To forgive sins is divine not only in the sense that no one is able to do it except God, but also because no one can do it without God.
It is God’s joy to forgive sins. Just as God is almighty in creating out of nothing, so he is almighty in uncreating something; for to forget is to uncreate something.
When I hate someone or deny that God is their Father, it is not they who lose, it is I. It is I who then have no Father. With unforgiveness there is always the reversed echo.
The anguished conscience alone understands Christ.
Is this the test: to love Christ more dearly than mother and father, than gold and goods, than honor and reputation? No, the test is this: to love the Savior more than your sin.

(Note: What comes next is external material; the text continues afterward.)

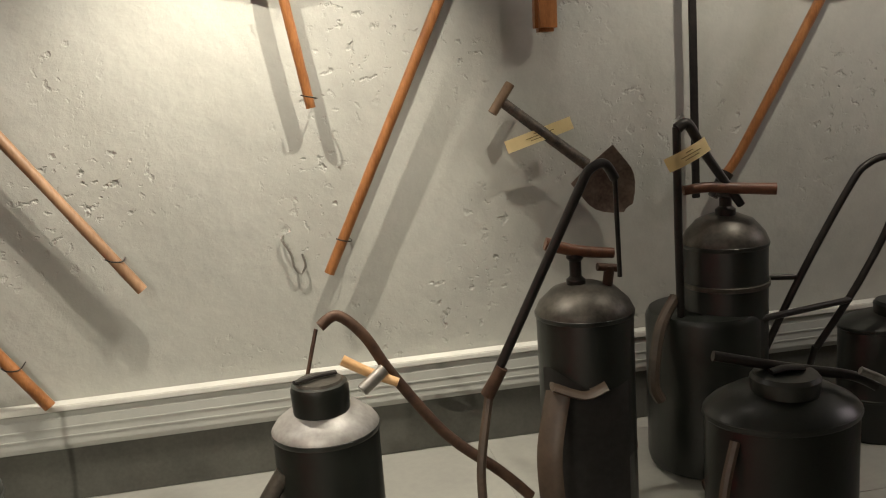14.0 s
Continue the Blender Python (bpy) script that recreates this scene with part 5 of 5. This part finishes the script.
c5 = can((2.74, 10.40, 0), 0.125, 0.81, "tall black sprayer with shiny dome and wooden handle", 0.09)
part("outer_tank", lathe([(0.17, 0.03), (0.175, 0.05), (0.175, 0.50), (0.165, 0.52), (0.127, 0.525)], (2.68, 10.42, 0), 32), M_CAN, c5)
part("band", lathe([(0.127, 0.592), (0.131, 0.594), (0.131, 0.606), (0.127, 0.608), (0.127, 0.592)], (2.74, 10.40, 0), 36), M_CANTOP, c5)
part("pump_neck", lathe([(0.03, 0), (0.03, 0.02), (0.018, 0.03), (0.018, 0.055), (0.028, 0.06), (0.02, 0.085)], (2.735, 10.385, 0.805), 16), M_IRON, c5)
part("tee_handle", tube([(2.59, 10.36, 0.895), (2.66, 10.35, 0.90), (2.74, 10.33, 0.892), (2.84, 10.29, 0.885)], 0.014, end=0.018), M_REDWOOD, c5, "polished red-brown tee handle")
part("upright_pipe", tube([(2.57, 10.345, 0.40), (2.565, 10.345, 0.80), (2.565, 10.345, 1.08)], 0.012, smooth=False), M_IRON, c5)
part("pipe_bend", tube([(2.565, 10.345, 1.075), (2.60, 10.345, 1.085), (2.65, 10.345, 1.0), (2.76, 10.34, 0.84)], 0.017, end=0.012), M_IRON, c5)
hose("strap", [(2.56, 10.36, 0.58), (2.49, 10.32, 0.50), (2.45, 10.28, 0.36), (2.47, 10.28, 0.30)], 0.017, M_HOSE, c5)
part("loop_handle", tube([(2.84, 10.36, 0.36), (2.95, 10.34, 0.60), (3.10, 10.33, 0.86), (3.16, 10.33, 0.925), (3.235, 10.33, 0.94), (3.275, 10.33, 0.88), (3.24, 10.33, 0.74), (3.14, 10.34, 0.55), (3.02, 10.36, 0.36)], 0.011), M_IRON, c5)
part("loop_stay", tube([(2.86, 10.38, 0.602), (2.955, 10.34, 0.602)], 0.009, smooth=False), M_IRON, c5)
part("loop_stay", tube([(2.80, 10.30, 0.50), (3.12, 10.34, 0.512)], 0.010, smooth=False), M_IRON, c5)
part("loop_foot", tube([(2.84, 10.36, 0.37), (2.86, 10.44, 0.02)], 0.011, smooth=False), M_IRON, c5)
part("loop_foot", tube([(3.02, 10.36, 0.37), (2.98, 10.44, 0.02)], 0.011, smooth=False), M_IRON, c5)
part("valve_row", tube([(2.58, 10.24, 0.03), (2.70, 10.22, 0.05), (2.78, 10.22, 0.03)], 0.018), M_RUST, c5)
paper_label(2.585, 1.005, 0.15, 1.5, -24, y=10.30)

c6 = can((2.37, 9.52, 0), 0.148, 0.635, "low black oval sprayer with a flat round lid", 0.05, M_CAN, 0.8)
part("lid", lathe([(0.062, 0), (0.064, 0.028), (0.058, 0.036), (0.0, 0.036)], (2.365, 9.50, 0.628), 28), M_CAN, c6)
part("lid_knob", tube([(2.335, 9.50, 0.668), (2.365, 9.50, 0.672), (2.40, 9.50, 0.668)], 0.012, flat=0.5), M_IRON, c6)
part("lever", tube([(2.24, 9.54, 0.70), (2.38, 9.52, 0.665), (2.50, 9.50, 0.64), (2.55, 9.49, 0.615)], 0.010), M_IRON, c6)
part("pump_rod", tube([(2.50, 9.47, 0.66), (2.56, 9.45, 0.62), (2.60, 9.44, 0.52)], 0.008), M_STEEL, c6)
hose("hose", [(2.24, 9.46, 0.56), (2.20, 9.43, 0.46), (2.21, 9.42, 0.35), (2.24, 9.43, 0.25)], 0.010, M_HOSE, c6)
c7 = can((3.385, 10.46, 0), 0.20, 0.42, "wide low black oval sprayer tank with round cap", 0.04, M_CAN, 0.62)
part("cap", lathe([(0.072, 0), (0.074, 0.035), (0.066, 0.046), (0.0, 0.048)], (3.37, 10.44, 0.412), 28), M_CAN, c7)
part("cap_ring", tube(ring_points((3.37, 10.43, 0.472), 0.014, 14, (1, 0, 0), (0, 0, 1)), 0.003, sides=6, smooth=False, closed=True), M_IRON, c7)
part("lever", tube([(3.50, 10.40, 0.50), (3.56, 10.38, 0.40), (3.62, 10.36, 0.22), (3.63, 10.36, 0.10)], 0.013), M_IRON, c7)
part("lever_head", tube([(3.49, 10.40, 0.49), (3.53, 10.39, 0.51)], 0.02, smooth=False), M_IRON, c7)

# ---- sacks, pot, drum ----
def sack(name, c, size, mat, label, turn, prints, slump=0.0):
    """A filled, crumpled sack with a folded top; prints: material and its region across and up the front, in shares."""
    t = thing(name, (c[0], c[1], 0), label, "sack")
    bm = bmesh.new()
    bmesh.ops.create_cube(bm, size=1)
    bmesh.ops.subdivide_edges(bm, edges=bm.edges[:], cuts=27, use_grid_fill=True)
    for f in bm.faces:
        q = f.calc_center_median()
        if q.y < 0.2 or q.z > 0.49:
            for k, (_, x0, x1, z0, z1, lean) in enumerate(prints):
                up = q.z + 0.5 + (0.6 * (q.y + 0.5) if q.z > 0.49 else 0)
                if x0 <= q.x + 0.5 + lean * up <= x1 and z0 <= up <= z1:
                    f.material_index = k + 1
    for v in bm.verts:
        x, y, z = v.co
        pinch = 1 - 1.25 * max(0, z - 0.05) ** 1.1 * (1 - slump)
        belly = 1 - 0.45 * (2 * x) ** 4
        top = (z + 0.5) * size[2]
        if slump:
            top *= 1 - 0.30 * (2 * x) ** 2 - 0.20 * (2 * y) ** 2
        v.co = Vector((x * size[0] * (1 - 0.06 * (2 * z) ** 2), y * size[1] * pinch * belly, top))
        p = v.co + Vector(c)
        k = (abs(noise.noise(p * 7)) - 0.25) * 0.030 + (abs(noise.noise(p * 17)) - 0.25) * 0.018 + noise.noise(p * 42) * 0.006
        v.co += Vector((k * 0.5, -k if y < 0 else k, k * (0.5 if z > -0.49 else 0)))
        v.co.z = max(v.co.z, 0)
        if z > 0.40 and not slump:
            v.co.z += (0.005 * math.sin(v.co.x * 34) + 0.11 * max(0, x - 0.15) - 0.02 * max(0, -x)) * (z - 0.40) * 10
    bm.transform(pose(c[0], c[1], c[2], 0, 0, turn))
    body = part("body", bm, mat, t)
    for row in prints:
        body.data.materials.append(row[0])
    return t


M_GREEN = material("green_print", (0.10, 0.26, 0.13), rough=0.4, bump=0.1)
s1 = sack("feed_sack", (4.03, 10.52, 0), (0.41, 0.19, 0.50), M_YELLOW, "standing crumpled yellow plastic sack with printed panel", 14,
          [(M_BLUE, 0.10, 0.52, 0.42, 0.66, 0), (M_GREEN, 0.10, 0.52, 0.26, 0.42, 0)]
          + [(M_NAVY, 0.14 + 0.115 * i, 0.225 + 0.115 * i, 0.76, 0.85, 0) for i in range(4)] + [(M_NAVY, 0.72, 0.80, 0.10 + 0.11 * i, 0.16 + 0.11 * i, 0) for i in range(5)])
s2 = sack("fertiliser_sack", (4.74, 10.40, 0), (0.74, 0.40, 0.43), M_SACKWHITE, "slumped white sack with blue and yellow print", 8,
          [(M_BLUE, 0.04, 0.20, 0.30, 1.2, -0.10), (M_YELLOW, 0.20, 0.25, 0.30, 1.2, -0.10), (M_BLUE, 0.25, 0.50, 0.30, 1.05, -0.10), (M_YELLOW, 0.50, 0.90, 0.40, 0.95, -0.05)]
          + [(M_NAVY, 0.60, 0.82, 0.50 + 0.12 * i, 0.54 + 0.12 * i, 0) for i in range(3)], 1.0)
for k in range(7):
    f = 0.33 + 0.085 * k
    letter = plate([(-0.020, -0.016), (0.020, -0.013), (0.018, 0.013), (-0.021, 0.015)], 0.003, pose(4.64 + 0.012 * k, 10.205 + 0.030 * max(0, k - 2), 0.155 + 0.034 * k - 0.002 * k * k, -8 * k, 0, 8))
    part("print_bar", letter, M_SACKWHITE, s2, "pale printed bar")
jar = thing("stoneware_pot", (4.14, 10.15, 0), "brown rounded stoneware pot beside the sacks", "pot")
part("body", lathe([(0.11, 0), (0.17, 0.06), (0.20, 0.20), (0.19, 0.31), (0.165, 0.335), (0.15, 0.335), (0.0, 0.34)], (4.14, 10.15, 0), 36), M_CLAY, jar)
part("cover", lathe([(0.0, 0.34), (0.175, 0.338), (0.178, 0.352), (0.12, 0.385), (0.0, 0.39)], (4.14, 10.15, 0), 36), M_CLAY, jar)
drum = thing("old_drum", (4.95, 9.85, 0), "battered grey-brown drum lying on its side", "drum")
D = pose(4.95, 9.98, 0.55, 90, 0, 146) @ Matrix.Scale(0.92, 4)
part("shell", lathe([(0.30, -0.22), (0.318, -0.215), (0.315, -0.05), (0.322, -0.04), (0.315, -0.03), (0.315, 0.03), (0.322, 0.04), (0.315, 0.05), (0.318, 0.215), (0.30, 0.22), (0.285, 0.20), (0.285, -0.20), (0.30, -0.22)], sides=48, m=D), M_DRUM, drum)
part("end_plate", lathe([(0.0, 0.12), (0.286, 0.12), (0.286, 0.13), (0.0, 0.13)], sides=40, m=D), M_DRUM, drum)
part("flap", plate([(-0.12, -0.16), (0.10, -0.18), (0.13, 0.02), (0.06, 0.05), (-0.02, 0.02), (-0.13, 0.06)], 0.006, D @ pose(0.02, 0.0, 0.20, 90, 0, 0), 0.001), M_SKIRT, drum)
for s in (-1, 1):
    part("cradle", bar(D @ Vector((-0.26, -0.30, 0.12 * s)) * 1.0, D @ Vector((0.26, -0.30, 0.12 * s)), 0.06, 0.07, 0.006), M_WAGON, drum)
    for q in (-0.22, 0.22):
        p = D @ Vector((q, -0.30, 0.12 * s))
        part("cradle_leg", bar((p.x, p.y, 0.0), (p.x, p.y, p.z), 0.05, 0.05, 0.004, up=(0, 1, 0)), M_WAGON, drum)

# ---- floor of large painted slabs ----
floor = thing("floor", (2.4, 3.6, 0), "grey painted concrete slab floor, lightly worn", "floor", kind="structure")
part("bed", box((-1.7, -3.7, -0.12), (6.5, 11.0, -0.0025)), M_JOINT, floor)
NX, NY = 11, 20
SX, SY = 7.87 / NX, 14.44 / NY
slab = mesh_of(box((-SX / 2 + 0.0008, -SY / 2 + 0.0008, -0.03), (SX / 2 - 0.0008, SY / 2 - 0.0008, 0.0), 0.0007), "floor_slab", M_FLOOR)
for i in range(NX):
    for j in range(NY):
        piece("floor_slab", slab, Matrix.Translation((-1.525 + SX * (i + 0.5) - 2.4, -3.595 + SY * (j + 0.5) - 3.6, random.uniform(-0.0006, 0.0))), floor)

God created out of nothing – marvelous you say. Yes of course but he does something more marvelous- he creates saints out of sinners.
You will get a deep insight into the state of Christianity in each age by seeing how it treats Judas.
Father in heaven! Hold not our sins up against us but hold us up against our sins, so that the thought of you when it wakens in our soul, and each times it wakens, should not remind us of what we have committed but of what you forgave, not of how we went astray, but of how you saved us!
The need for forgiveness is a sign that one loves God. But both parts correspond to one another – when a person does not comprehend what a great sinner he is, he cannot love God; and when he does not love God, he cannot comprehend how great a sinner he is. The consciousness of sin is the very passion of love. Truly the law makes one a sinner, but love makes one a far greater sinner! It is true that the person who fears God and trembles feels himself to be a sinner, but the person who in truth loves feels himself to be an even greater sinner.
You may think that the sin remains just as great whether it is forgiven or not, since forgiveness neither adds nor subtracts. But this is not so. Rather, when you refuse to forgive you increase the sin. Does not your hardness of heart become yet one more sin? Ought not this be brought into the reckoning as well?